Padgett completed 16-of-27 pass attempts for 171 yards and a touchdown with four interceptions, while Holloway led the ground attack, finishing with 89 yards on 14 carries.
The Wolves finished with 156 yards rushing, a step in the right direction from the nonexistent running game they had last season, although Dickey obviously still wants more production from this department.
And while Jordan had a career day running the ball, the UWG defense played quite well at times, too.
West Georgia’s Jeremy Cook (10 tackles, sack) and Juan Pickett (7 tackles) had solid efforts, as the Wolves yielded just 135 yards through the air.
And while it wasn’t a victory, Dickey saw some positive steps in the opener.
“We’ve got a lot of work to do, but I’m proud of these young men. They’ve been through a lot,” Dickey said. “Especially in this preseason with all the speculation about who’s going to be able to do what and all that. I mean, we don’t find things out until we’re on the bus Friday afternoon.”

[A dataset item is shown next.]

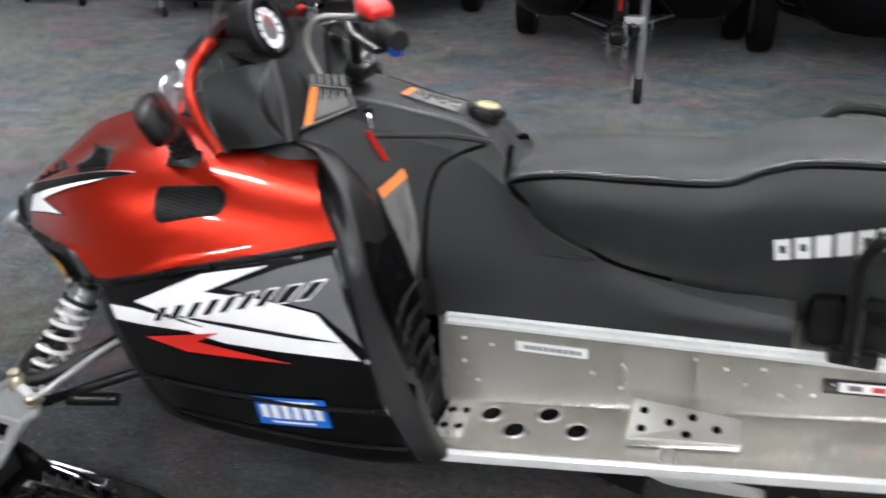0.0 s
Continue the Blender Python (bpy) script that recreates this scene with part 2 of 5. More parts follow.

With that said, the second-year coach found quite a bit to critique, as well. All those little things that can mean the difference between winning ballgames and losing them.
“We got big gains called back by penalties that are careless penalties,” Dickey said. “We’re at the point of attack several times, but we don’t wrap up and tackle them. Then they bounce off of us and make long runs.”
Again, it’s a process of learning how to win.
“It’s not something where you flip the switch and it happens,” Dickey said. “We’re learning what that process is. And unfortunately (Saturday) we ran into a very good football team that is well coached and was pretty physical. They turned us into too many mistakes.”
The Wolves will try to get that first victory next Saturday when Lambuth University comes to University Stadium for the inaugural game on their own home field, an event that will mark a historic day for West Georgia Athletics.
Dickey said the team has a lot of work to do between then and now to be ready for it.
“We’re a little banged up coming in. We need to get ourselves focused on what the job at hand is going to be, and that’s to play a football game and beat a good Lambuth team. There’s no question about that,” he said.